Home of the Giants (2007)

29 Jan

500full

Smith’s Verdict: ***1/2

Reviewed by Tanner Smith

“Home of the Giants” may seem to you like an average high school basketball movie in the same league as “Hoosiers” (indeed, this film takes place in Indiana), but you’d be wrong to assume that. Actually, describing what it really is might lose the film of its dignity, but I’ll try and make it seem as special as possible, because the truth is I really liked this movie.

“Home of the Giants” is actually a coming-of-age high school drama mixed with a crime thriller. It involves two teenage friends—a basketball jock, Matt (Ryan Merriman), who plays for his team called the Giants, and his entourage, Gar (Haley Joel Osment), who writes for the school paper. Matt is the big man on campus and can pretty much get away with anything. That’s how Gar sees Matt—he looks to Matt like a role model just as Matt looks to his ex-con older brother Keith (Kenneth Mitchell) as a role model. Keith has a job for Matt, and Matt fills Gar in on the plan to break into a possible drug dealer’s house and steal what is said to be a fortune. Gar isn’t so sure at first, but Matt talks him into it. But on the night of the heist, the guy (Brent Briscoe) comes home and it seems that Keith has cut off a finger or two while interrogating him. The days after, Matt and Gar find themselves in hot water, as the ticked-off guy stalks them and sends threatening notes, saying he plans to cut off Matt’s fingers as well. As you can plainly tell from that plot description, “Home of the Giants” is not your typical teen film.
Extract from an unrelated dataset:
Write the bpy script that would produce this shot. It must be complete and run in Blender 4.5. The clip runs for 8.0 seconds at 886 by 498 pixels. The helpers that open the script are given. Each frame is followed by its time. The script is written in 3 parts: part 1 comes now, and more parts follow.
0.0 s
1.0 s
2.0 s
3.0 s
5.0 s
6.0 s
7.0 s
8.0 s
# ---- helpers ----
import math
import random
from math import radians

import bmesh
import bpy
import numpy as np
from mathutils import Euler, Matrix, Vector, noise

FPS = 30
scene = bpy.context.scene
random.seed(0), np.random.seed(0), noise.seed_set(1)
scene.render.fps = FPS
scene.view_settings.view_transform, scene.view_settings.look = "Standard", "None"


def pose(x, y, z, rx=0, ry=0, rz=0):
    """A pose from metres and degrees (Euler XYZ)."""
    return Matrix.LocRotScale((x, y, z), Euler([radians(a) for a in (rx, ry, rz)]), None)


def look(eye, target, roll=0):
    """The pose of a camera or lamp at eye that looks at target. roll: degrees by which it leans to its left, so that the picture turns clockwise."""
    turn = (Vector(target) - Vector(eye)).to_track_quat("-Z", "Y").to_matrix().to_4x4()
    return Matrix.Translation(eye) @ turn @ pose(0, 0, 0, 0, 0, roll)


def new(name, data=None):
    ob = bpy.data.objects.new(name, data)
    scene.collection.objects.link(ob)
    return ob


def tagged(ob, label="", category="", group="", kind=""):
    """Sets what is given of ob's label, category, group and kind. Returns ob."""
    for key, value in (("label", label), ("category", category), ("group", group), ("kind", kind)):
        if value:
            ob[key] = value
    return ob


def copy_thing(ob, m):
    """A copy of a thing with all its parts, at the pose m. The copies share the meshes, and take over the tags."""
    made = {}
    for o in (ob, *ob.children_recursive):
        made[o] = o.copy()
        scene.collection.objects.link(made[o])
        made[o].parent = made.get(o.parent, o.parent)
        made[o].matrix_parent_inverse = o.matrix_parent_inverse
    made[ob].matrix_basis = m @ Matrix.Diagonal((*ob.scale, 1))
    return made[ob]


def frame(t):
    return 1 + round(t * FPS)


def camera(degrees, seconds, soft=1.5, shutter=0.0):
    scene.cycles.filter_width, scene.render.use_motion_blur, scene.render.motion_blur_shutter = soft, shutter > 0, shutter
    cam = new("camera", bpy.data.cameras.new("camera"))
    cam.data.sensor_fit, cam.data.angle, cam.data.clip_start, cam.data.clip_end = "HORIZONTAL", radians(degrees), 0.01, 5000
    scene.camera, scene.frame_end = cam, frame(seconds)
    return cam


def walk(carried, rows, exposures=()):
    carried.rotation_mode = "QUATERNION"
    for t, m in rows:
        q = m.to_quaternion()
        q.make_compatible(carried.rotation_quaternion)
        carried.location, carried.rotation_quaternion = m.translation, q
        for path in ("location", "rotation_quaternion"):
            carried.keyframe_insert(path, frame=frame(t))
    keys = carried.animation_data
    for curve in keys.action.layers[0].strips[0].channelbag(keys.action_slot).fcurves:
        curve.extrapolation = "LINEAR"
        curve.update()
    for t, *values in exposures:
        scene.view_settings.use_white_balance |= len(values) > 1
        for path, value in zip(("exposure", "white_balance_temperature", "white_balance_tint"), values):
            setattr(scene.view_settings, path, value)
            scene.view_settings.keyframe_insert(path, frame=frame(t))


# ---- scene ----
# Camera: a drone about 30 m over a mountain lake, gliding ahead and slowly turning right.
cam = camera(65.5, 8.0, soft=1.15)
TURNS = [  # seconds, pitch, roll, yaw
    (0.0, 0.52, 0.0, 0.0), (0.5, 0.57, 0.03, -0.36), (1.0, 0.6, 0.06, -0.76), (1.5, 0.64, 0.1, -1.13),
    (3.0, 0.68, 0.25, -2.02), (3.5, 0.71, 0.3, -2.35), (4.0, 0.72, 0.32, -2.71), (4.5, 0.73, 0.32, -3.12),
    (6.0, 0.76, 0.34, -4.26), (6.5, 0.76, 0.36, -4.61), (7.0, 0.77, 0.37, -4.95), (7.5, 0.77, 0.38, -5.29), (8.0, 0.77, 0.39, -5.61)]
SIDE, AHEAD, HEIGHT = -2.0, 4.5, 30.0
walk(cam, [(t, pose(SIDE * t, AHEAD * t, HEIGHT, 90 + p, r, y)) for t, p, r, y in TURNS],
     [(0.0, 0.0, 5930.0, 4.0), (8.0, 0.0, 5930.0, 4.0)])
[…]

The story development for “Home of the Giants” is smarter than you might think. The main conflict that these two kids face, other than the consequences they fear for themselves, is the difference between their friends and their heroes. If you help the person you look up to the most, why exactly are you doing that? Would he help you in a jam to return the favor? Is this really the person you’d want to be like? Etc. This is what makes “Home of the Giants” more of a coming-of-age story than anything else. The basketball scenes and the crime drama mesh surprisingly well together, and lead to a great payoff that comes with the final basket—I hardly ever felt as much suspense as I did with the final basket at the end of the final basketball game in a movie. Even the little details feel authentic, compared to most movies that feature high school sports. For example, neither of the boys’ fathers is abusive or a one-dimensional jerk that just slows things down for them. They have their reasons for worrying about their sons.
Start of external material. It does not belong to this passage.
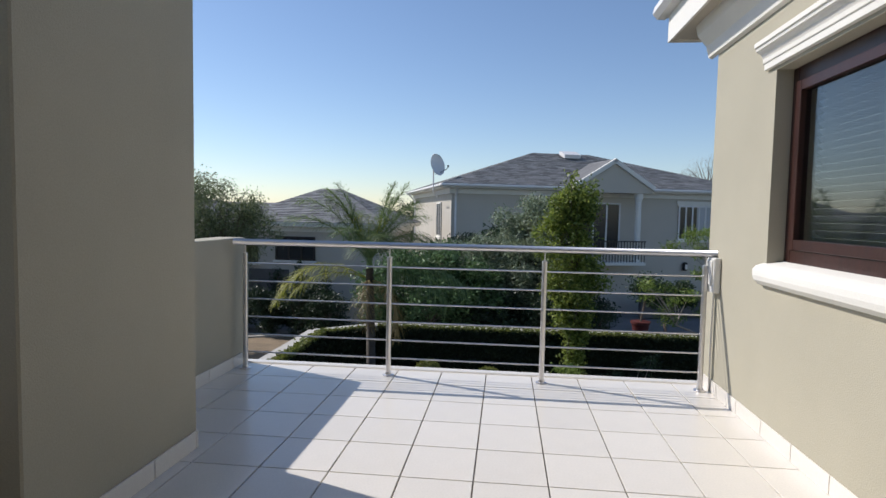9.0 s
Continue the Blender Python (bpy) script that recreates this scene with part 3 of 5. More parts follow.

But there’s one very important element that I want to bring up. Whenever Matt wants Gar to do something that Gar doesn’t really want to do, Matt pulls the “I thought we were friends” card and Gar goes through with it. I’ve been through that situation many times with a high school friend before. Back in high school, I was an average guy and I was constantly caught between my friends, my heroes, and those who just tried to drag me down. I related to the character of Gar throughout this movie.

Speaking of whom, Haley Joel Osment, as Gar, has stepped out of his bright-little-boy roles and is acting his age. His acting isn’t as awkward as his obvious early-puberty stage in “Secondhand Lions.” As a conflicted high school student, Osment is totally convincing and sympathetic. Ryan Merriman is solid and winning as Matt, Kenneth Mitchell is suitably smarmy as Keith, and Brent Briscoe, almost reprising his similarly-slimy bad-guy role in “A Simple Plan,” has a good moment or two when he’s not merely looking intimidating. I wish that cute Danielle Panabaker, as Gar’s potential girlfriend Bridgette, had more to do, but she makes the most of her scenes.
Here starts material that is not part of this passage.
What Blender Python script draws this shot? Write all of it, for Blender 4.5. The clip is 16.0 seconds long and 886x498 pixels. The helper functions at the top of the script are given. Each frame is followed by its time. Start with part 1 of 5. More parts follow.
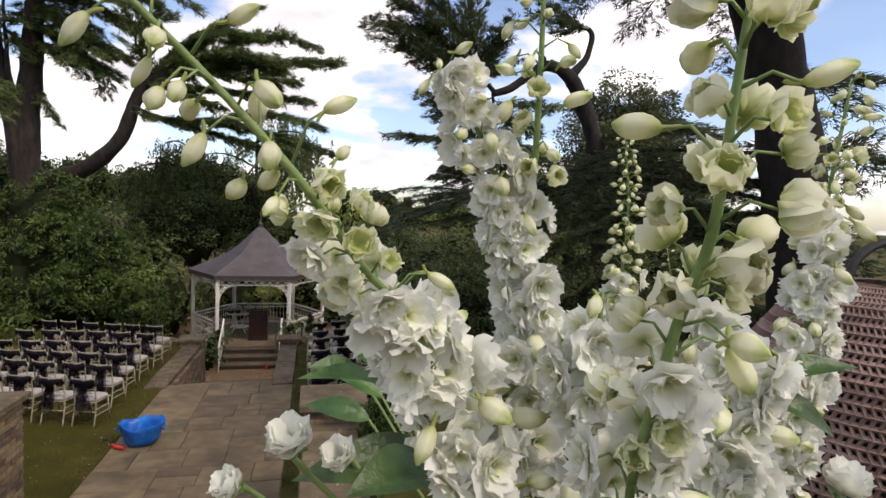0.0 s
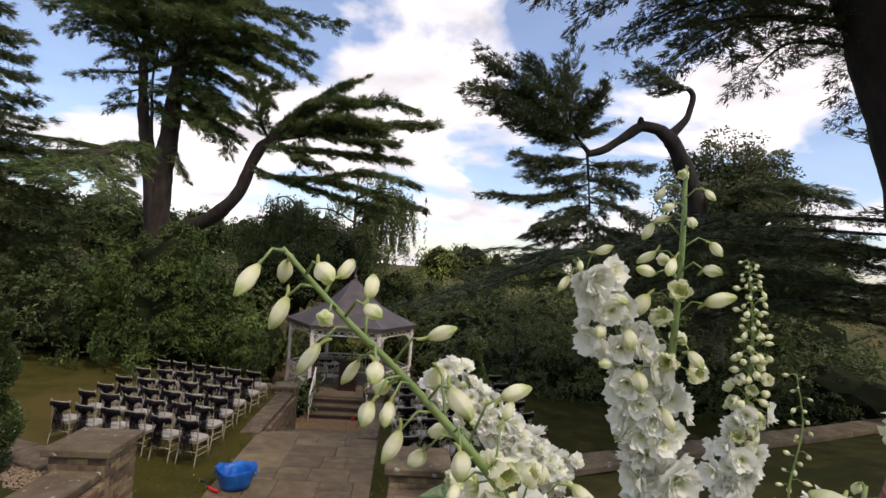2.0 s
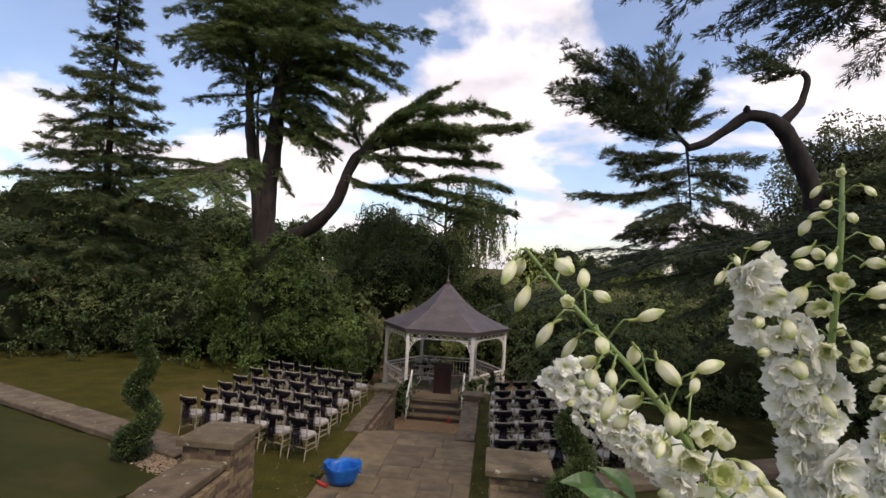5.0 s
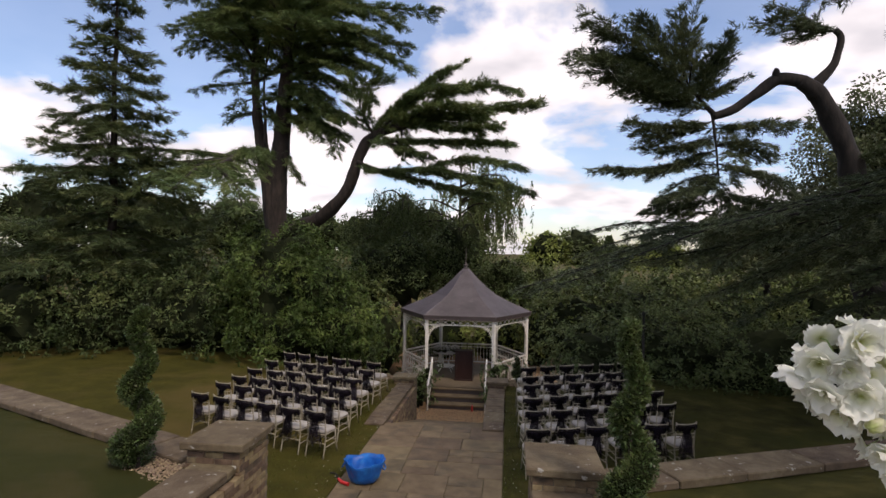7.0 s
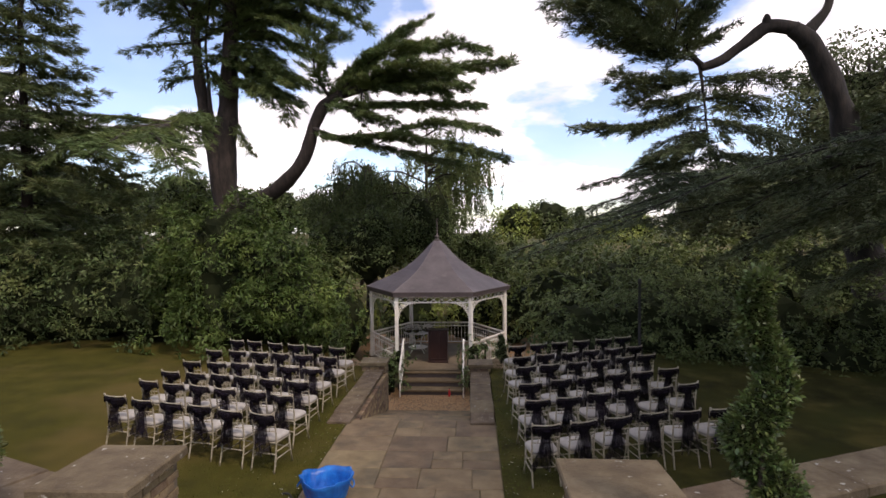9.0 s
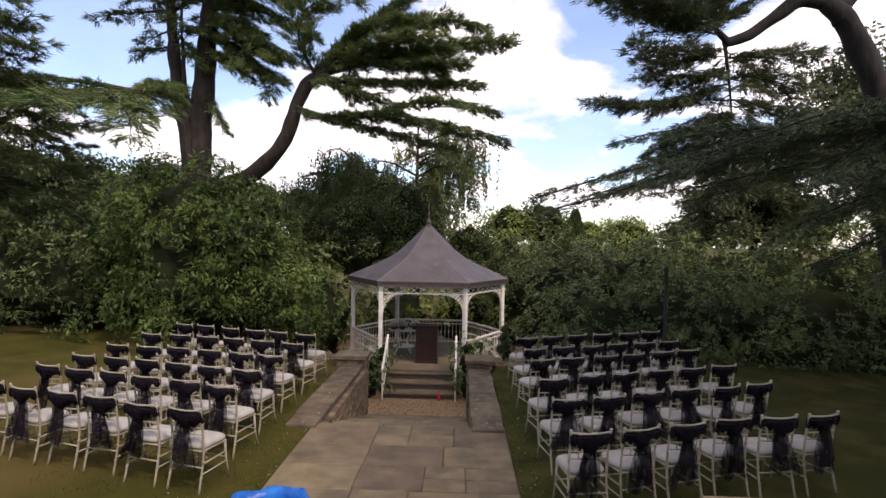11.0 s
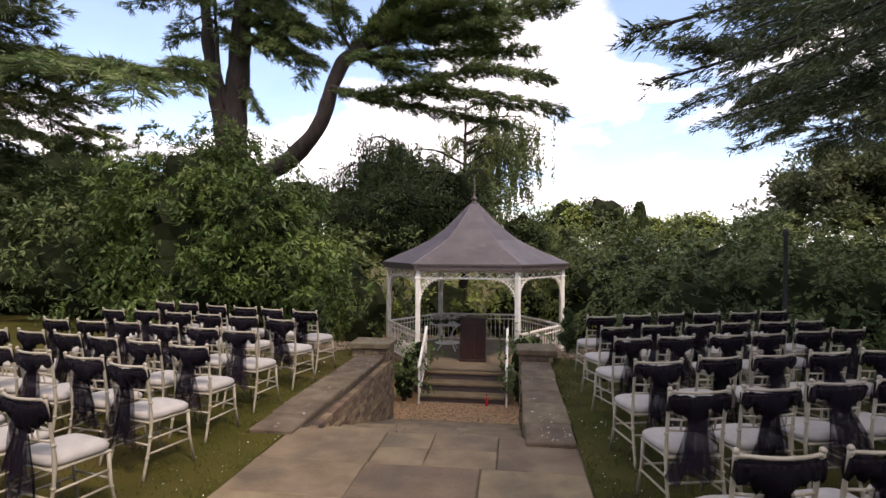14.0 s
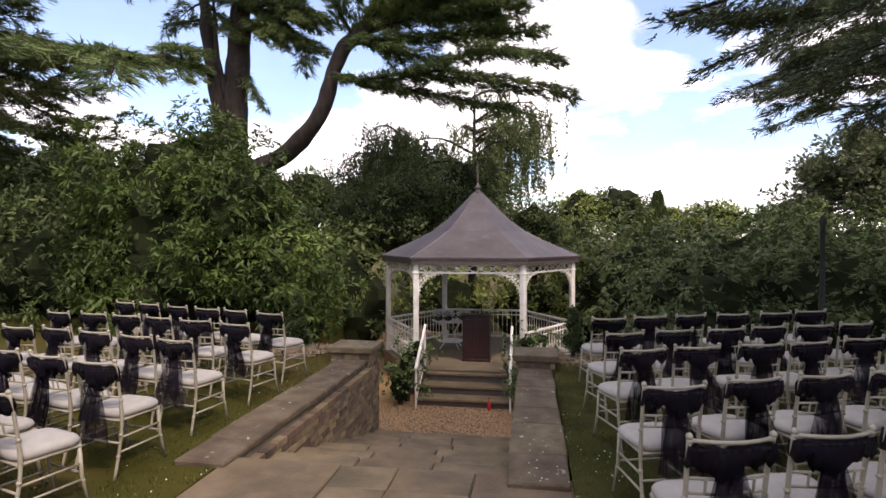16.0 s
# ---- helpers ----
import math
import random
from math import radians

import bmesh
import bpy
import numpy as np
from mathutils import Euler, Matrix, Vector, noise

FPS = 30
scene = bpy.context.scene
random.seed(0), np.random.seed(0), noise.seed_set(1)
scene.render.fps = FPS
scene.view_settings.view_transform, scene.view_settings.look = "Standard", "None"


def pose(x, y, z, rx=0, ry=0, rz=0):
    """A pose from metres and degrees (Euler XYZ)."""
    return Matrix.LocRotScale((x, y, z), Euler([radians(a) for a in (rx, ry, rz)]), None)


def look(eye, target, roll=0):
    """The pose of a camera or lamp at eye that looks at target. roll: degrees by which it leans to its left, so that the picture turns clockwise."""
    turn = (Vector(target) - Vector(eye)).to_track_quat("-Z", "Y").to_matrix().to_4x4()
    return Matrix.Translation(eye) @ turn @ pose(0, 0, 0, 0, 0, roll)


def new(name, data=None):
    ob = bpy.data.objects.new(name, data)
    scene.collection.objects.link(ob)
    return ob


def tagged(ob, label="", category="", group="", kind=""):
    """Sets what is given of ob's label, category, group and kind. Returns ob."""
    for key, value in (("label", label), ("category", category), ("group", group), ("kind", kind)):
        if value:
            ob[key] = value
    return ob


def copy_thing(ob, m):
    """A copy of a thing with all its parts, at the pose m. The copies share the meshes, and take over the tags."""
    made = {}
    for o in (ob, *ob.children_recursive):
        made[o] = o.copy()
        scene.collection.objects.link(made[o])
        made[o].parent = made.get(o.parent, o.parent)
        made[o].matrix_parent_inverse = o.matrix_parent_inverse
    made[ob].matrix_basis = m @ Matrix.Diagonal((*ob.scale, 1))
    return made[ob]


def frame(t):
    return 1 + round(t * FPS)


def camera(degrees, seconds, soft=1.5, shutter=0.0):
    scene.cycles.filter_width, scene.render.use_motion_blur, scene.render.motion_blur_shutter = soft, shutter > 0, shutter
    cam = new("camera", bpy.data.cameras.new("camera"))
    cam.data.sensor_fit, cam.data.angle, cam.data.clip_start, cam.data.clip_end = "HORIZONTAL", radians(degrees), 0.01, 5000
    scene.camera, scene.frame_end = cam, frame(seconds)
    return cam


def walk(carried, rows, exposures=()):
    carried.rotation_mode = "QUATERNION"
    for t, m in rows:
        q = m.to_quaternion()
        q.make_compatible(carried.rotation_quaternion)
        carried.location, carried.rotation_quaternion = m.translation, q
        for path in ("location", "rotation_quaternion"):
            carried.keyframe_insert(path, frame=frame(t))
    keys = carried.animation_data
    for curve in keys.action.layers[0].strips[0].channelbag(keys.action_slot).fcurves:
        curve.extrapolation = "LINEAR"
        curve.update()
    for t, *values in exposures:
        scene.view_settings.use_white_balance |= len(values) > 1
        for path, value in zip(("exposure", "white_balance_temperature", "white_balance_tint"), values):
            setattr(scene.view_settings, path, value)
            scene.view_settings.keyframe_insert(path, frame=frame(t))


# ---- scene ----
cam = camera(78.0, 16.0, soft=1.5)
PATH = [
    (0, (2.241, -2.631, 4.082), (2.703, -0.689, 3.959), 2.1),
    (0.5, (2.232, -2.617, 4.127), (2.604, -0.653, 4.04), 2.0),
    (1, (2.214, -2.621, 4.164), (2.494, -0.641, 4.151), 3.1),
    (1.5, (2.201, -2.627, 4.184), (2.412, -0.638, 4.217), 3.8),
    (2, (2.19, -2.643, 4.196), (2.324, -0.648, 4.257), 4.0),
    (2.5, (2.174, -2.668, 4.201), (2.238, -0.671, 4.271), 4.0),
    (3, (2.16, -2.69, 4.194), (2.144, -0.692, 4.27), 3.9),
    (3.5, (2.148, -2.702, 4.198), (2.076, -0.704, 4.265), 3.2),
    (4, (2.132, -2.719, 4.193), (1.998, -0.724, 4.258), 3.4),
    (6.5, (2.074, -2.607, 4.173), (1.832, -0.621, 4.192), 1.9),
    (7, (1.906, -1.893, 4.026), (1.665, 0.092, 4.033), 1.0),
    (7.5, (1.739, -1.367, 3.939), (1.512, 0.62, 3.934), 0.4),
    (8, (1.617, -0.845, 3.948), (1.426, 1.146, 3.908), -0.1),
    (8.5, (1.515, -0.288, 3.769), (1.364, 1.706, 3.718), -0.5),
    (9, (1.451, 0.275, 3.628), (1.341, 2.271, 3.563), -0.5),
    (11.5, (1.107, 3.12, 2.527), (1.043, 5.119, 2.505), 1.3),
    (12, (1.1, 3.606, 2.365), (1.002, 5.603, 2.346), 1.1),
    (12.5, (1.142, 4.028, 2.209), (0.995, 6.023, 2.197), 0.9),
    (13, (1.176, 4.457, 2.05), (0.979, 6.447, 2.044), 0.4),
    (13.5, (1.239, 4.857, 1.933), (1.002, 6.843, 1.93), 0.3),
    (14, (1.254, 5.279, 1.821), (0.995, 7.262, 1.823), 0.4),
    (14.5, (1.296, 5.619, 1.795), (1.016, 7.599, 1.789), 0.5),
    (15, (1.385, 5.964, 1.769), (1.077, 7.941, 1.763), -0.4),
    (15.5, (1.463, 6.169, 1.798), (1.142, 8.143, 1.784), -0.2),
    (16, (1.544, 6.352, 1.823), (1.226, 8.326, 1.797), 0.0),
]
EXPOSURES = [(t, stops, 6600, tint) for t, stops, tint in ((0.0, -0.30, 18), (2.0, -0.42, 19), (6.5, -0.46, 20), (7.0, -0.52, 20), (9.0, -0.17, 22), (11.5, 0.04, 23), (13.0, 0.24, 23), (16.0, 0.22, 23))]
walk(cam, [(t, look(eye, target, roll)) for t, eye, target, roll in PATH], EXPOSURES)

# ---- light ----
world = bpy.data.worlds.new("sky")
scene.world = world
world.use_nodes = True
wn, wl = world.node_tree.nodes, world.node_tree.links
wn.clear()
SUN_EL, SUN_AZ = radians(52), radians(142)
w_out = wn.new("ShaderNodeOutputWorld")
w_bg = wn.new("ShaderNodeBackground")
w_sky = wn.new("ShaderNodeTexSky")
w_sky.sky_type, w_sky.sun_disc = "NISHITA", False
w_sky.sun_elevation, w_sky.sun_rotation = SUN_EL, SUN_AZ
w_bg.inputs["Strength"].default_value = 0.124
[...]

“Home of the Giants” may sound like an odd idea for a coming-of-age high school drama, but it’s handled nicely and it’s neither dumb nor boring. The acting is solid, the direction is well-done, and the message of friends and heroes is very effective. This is a great film for teenagers who should seek this out, because it will be worth their time, and I think they’ll even see themselves portrayed here as well.